You’d think that as much as I hate swimsuits, I would also hate swimming, but I LOVE to swim. I welcome swimsuit season as much as I dread it. I spent every summer from Kindergarten to 5th grade at Grandma Joyce’s house. (Not my grandma but rather a beloved babysitter.) From the time my parents dropped me off in the morning before they went to work until the time they picked me up, I was in the pool. The only time me and the rest of the kids got out was for lunch. After gulping down our food, Grandma Joyce made us wait an hour before getting back into the pool. We all sat by the pool, dangling a toe in, practically counting down the time until Grandpa Bob opened the back door and nodded at us. When you’re a kid, you don’t care about swimsuits. You’re cute, gangly, toothless and slimy from all the sunscreen, but you’re forgiven because you’re young. Someone should warn you: Hey kid, just wait until your 18 when the way you look in a swimsuit is just as important as whether or not you’re registered to vote.
As a kid when you put on a swimsuit, you know you’re going to swim. Not so as an adult. Everyone my age loves laying out. I don’t get it. If I wanted to lay in the sun and sweat … oh wait, I don’t. To me it’s right up there with church and Republicans; you should avoid it at all costs. I can count on one hand how many times I’ve laid out in my life. Who’d have thought there were so many rules to just laying on some wobbly lawn chair? You’ve got to time it, apply the right amount of sunscreen, find the best spot to lay out and above all, look sexy. Because it’s so easy to look sexy while wearing a wet piece of clingy nylon that no matter how many times you wash, it still smells like chlorine. I don’t know about you, but when I lay down, I don’t care to work.
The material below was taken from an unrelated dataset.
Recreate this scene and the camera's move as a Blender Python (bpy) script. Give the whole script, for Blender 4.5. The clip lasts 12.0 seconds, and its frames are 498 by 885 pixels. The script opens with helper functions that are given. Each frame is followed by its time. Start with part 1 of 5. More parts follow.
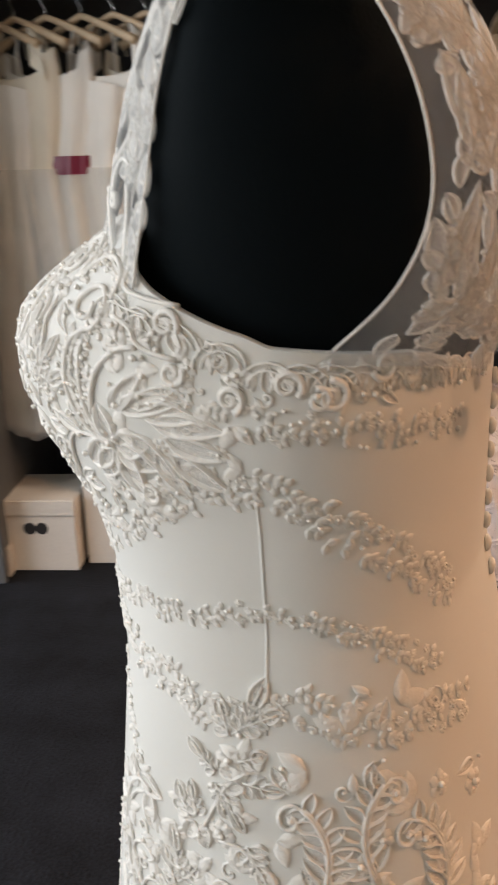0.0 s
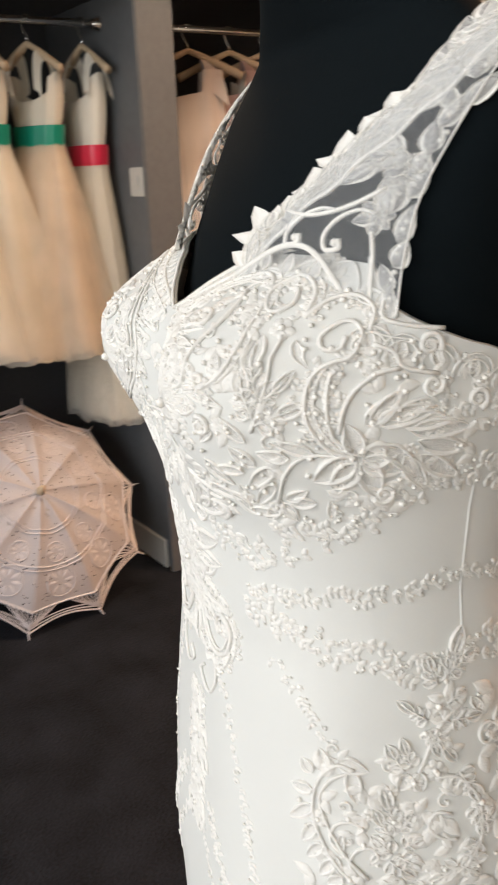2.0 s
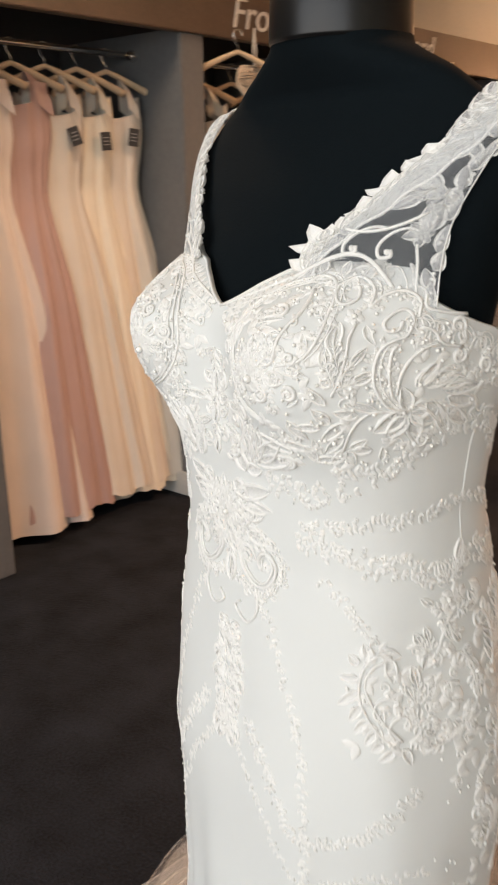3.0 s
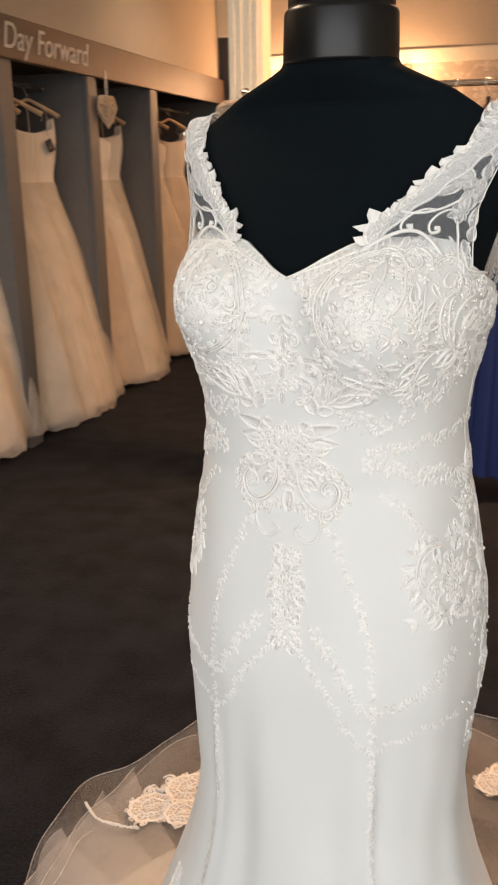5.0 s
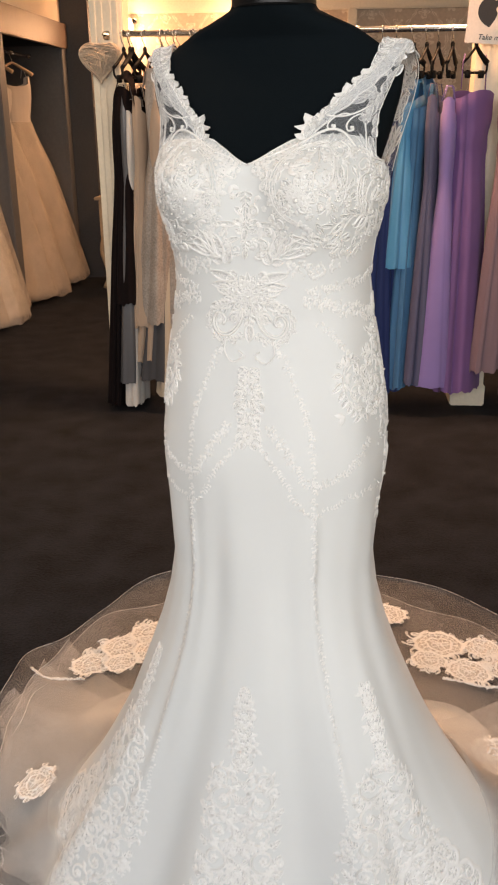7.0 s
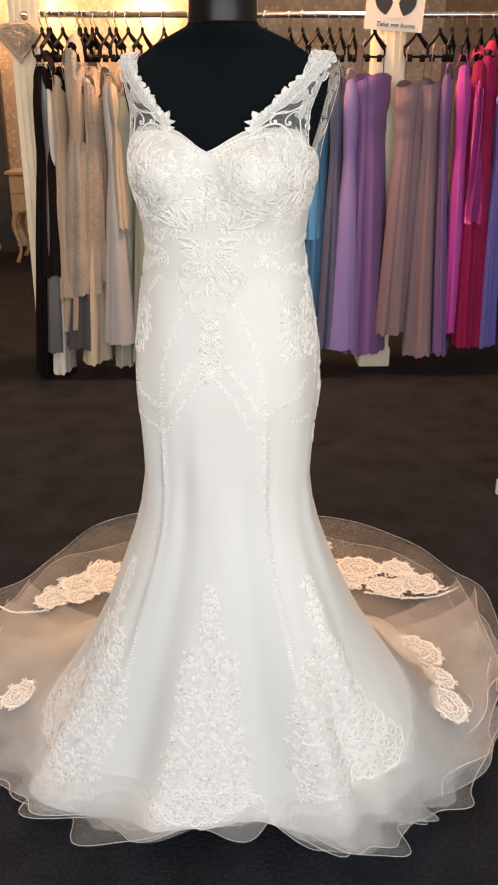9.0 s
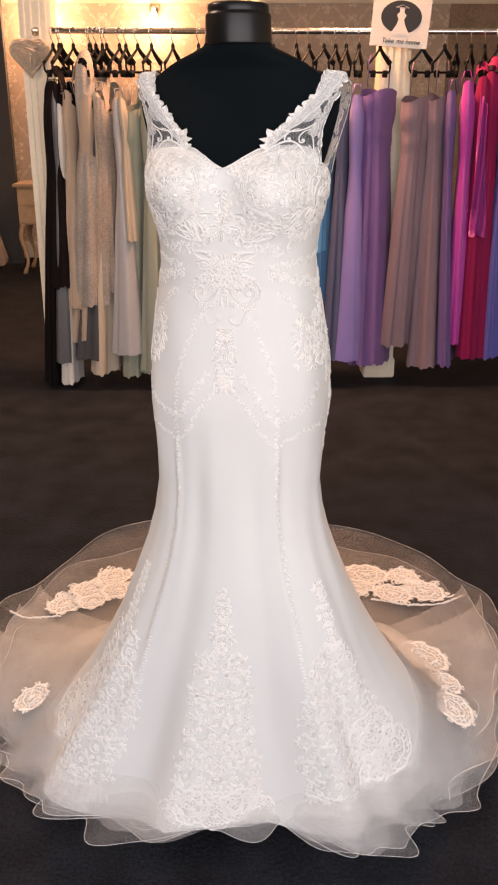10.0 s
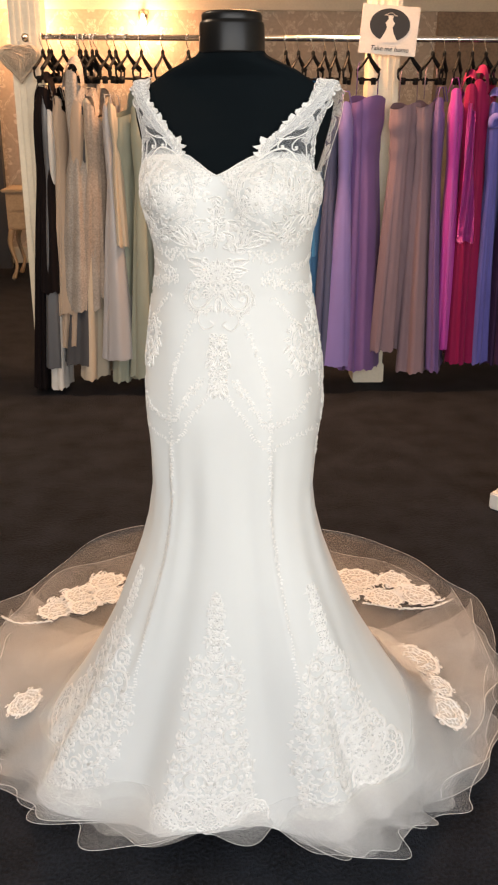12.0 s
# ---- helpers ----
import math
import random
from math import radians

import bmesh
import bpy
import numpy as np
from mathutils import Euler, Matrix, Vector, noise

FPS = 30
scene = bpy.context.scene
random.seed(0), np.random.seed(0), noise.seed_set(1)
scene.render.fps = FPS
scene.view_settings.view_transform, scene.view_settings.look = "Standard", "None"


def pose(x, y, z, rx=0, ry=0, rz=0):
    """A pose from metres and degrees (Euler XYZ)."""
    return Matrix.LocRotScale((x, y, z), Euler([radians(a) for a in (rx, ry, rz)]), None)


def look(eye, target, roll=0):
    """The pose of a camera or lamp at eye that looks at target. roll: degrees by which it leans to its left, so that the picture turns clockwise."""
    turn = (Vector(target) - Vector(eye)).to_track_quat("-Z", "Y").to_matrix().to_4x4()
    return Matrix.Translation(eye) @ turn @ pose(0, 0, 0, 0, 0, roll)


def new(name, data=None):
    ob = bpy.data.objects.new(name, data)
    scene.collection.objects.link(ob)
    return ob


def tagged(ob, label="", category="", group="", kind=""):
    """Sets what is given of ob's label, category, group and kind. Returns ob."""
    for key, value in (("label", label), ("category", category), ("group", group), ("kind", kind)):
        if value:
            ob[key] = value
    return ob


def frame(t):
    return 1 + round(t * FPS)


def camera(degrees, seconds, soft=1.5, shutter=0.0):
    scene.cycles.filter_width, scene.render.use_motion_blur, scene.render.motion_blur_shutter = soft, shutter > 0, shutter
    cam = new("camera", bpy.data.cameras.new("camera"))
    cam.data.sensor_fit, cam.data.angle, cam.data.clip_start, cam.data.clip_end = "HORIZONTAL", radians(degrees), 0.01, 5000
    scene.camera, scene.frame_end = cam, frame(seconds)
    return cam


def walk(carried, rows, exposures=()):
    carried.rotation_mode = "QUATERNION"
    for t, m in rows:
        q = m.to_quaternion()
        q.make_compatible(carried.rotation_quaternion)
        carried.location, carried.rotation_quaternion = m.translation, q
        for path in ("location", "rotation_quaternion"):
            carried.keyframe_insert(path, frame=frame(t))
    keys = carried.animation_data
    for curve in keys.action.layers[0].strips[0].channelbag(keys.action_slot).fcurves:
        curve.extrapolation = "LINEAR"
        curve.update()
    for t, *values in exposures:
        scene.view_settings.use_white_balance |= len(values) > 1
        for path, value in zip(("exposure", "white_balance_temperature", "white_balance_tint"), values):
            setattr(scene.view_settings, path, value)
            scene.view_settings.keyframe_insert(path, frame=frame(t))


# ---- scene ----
cam = camera(31.6, 12.0, soft=2.0, shutter=0.5)
PATH = [
    (0, (0.497, -0.019, 1.355), (-1.400, -0.167, 0.739), -1.8),
    (0.5, (0.515, -0.122, 1.377), (-1.365, 0.079, 0.723), -2.2),
    (1, (0.560, -0.226, 1.368), (-1.278, 0.271, 0.757), -2.9),
    (1.5, (0.535, -0.306, 1.368), (-1.212, 0.453, 0.759), -2.6),
    (2, (0.453, -0.382, 1.376), (-1.149, 0.661, 0.786), -2.3),
    (2.5, (0.408, -0.470, 1.376), (-1.033, 0.789, 0.794), -1.4),
    (3, (0.418, -0.616, 1.393), (-0.812, 0.848, 0.805), -1.0),
    (5, (0.161, -0.901, 1.392), (-0.354, 0.938, 0.799), -0.9),
    (5.5, (0.099, -0.977, 1.396), (-0.210, 0.894, 0.762), -1.3),
    (6, (0.087, -1.030, 1.376), (-0.097, 0.849, 0.715), -1.1),
    (6.5, (0.112, -1.144, 1.368), (-0.065, 0.721, 0.668), -0.2),
    (7, (0.081, -1.265, 1.353), (-0.085, 0.604, 0.661), -0.6),
    (7.5, (0.064, -1.355, 1.374), (-0.063, 0.495, 0.625), -1.3),
    (9.5, (-0.003, -1.582, 1.392), (0.062, 0.277, 0.651), 0.2),
    (10, (-0.008, -1.592, 1.398), (0.031, 0.274, 0.675), 0.0),
    (10.5, (-0.005, -1.599, 1.404), (0.024, 0.270, 0.688), -0.4),
    (11, (-0.006, -1.600, 1.400), (0.046, 0.268, 0.683), -0.8),
    (11.5, (-0.011, -1.596, 1.401), (0.069, 0.272, 0.686), -0.3),
    (12, (-0.018, -1.601, 1.401), (0.048, 0.268, 0.689), 0.2),
]
walk(cam, [(t, look(eye, target, roll)) for t, eye, target, roll in PATH], [(0, 0.03, 6500, 11), (0.6, -0.08, 6600, 12), (1.2, -0.05, 6640, 12), (2, 0.03, 6600, 11), (3, -0.06, 6600, 11), (5, -0.14, 6660, 12), (6.2, -0.13, 6700, 13), (7, -0.14, 6690, 13), (7.5, -0.08, 6680, 13), (9.5, 0.04, 6740, 14), (10.2, -0.02, 6800, 24), (10.6, 0.0, 6780, 20), (11, 0.07, 6740, 12), (12, 0.07, 6760, 12)])

# ---- light ----
world = bpy.data.worlds.new("world")
scene.world = world
world.use_nodes = True
sky = world.node_tree.nodes.new("ShaderNodeTexSky")
sky.sky_type, sky.sun_disc = "NISHITA", False
sky.sun_elevation, sky.sun_rotation = radians(35), radians(180)
world.node_tree.links.new(sky.outputs[0], world.node_tree.nodes["Background"].inputs[0])
world.node_tree.nodes["Background"].inputs[1].default_value = 0.12


def area_lamp(name, eye, target, w, h, power, colour, spread=180):
    data = bpy.data.lights.new(name, "AREA")
    data.shape, data.size, data.size_y, data.energy, data.color = "RECTANGLE", w, h, power, colour
    data.spread = math.radians(spread)
    ob = new(name, data)
    ob.matrix_world = look(eye, target)
    return ob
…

As awful as swimsuits are, every couple of years I force myself to go to the mall and try on endless suits. It never takes me long to lose all self-confidence. It also doesn’t take long before I have a strong urge to rip every size XS bikini off the rack and throw at unsuspecting skinny girls. Judging from the faded and smelly nature of my current suit, I think it’s that time of year again. Time to convince myself that the perfect bathing suit is out there, much like the perfect handbag or the perfect pair of suede shows or the perfect man. I’m beginning to think the perfect swimsuit may be the most elusive of all.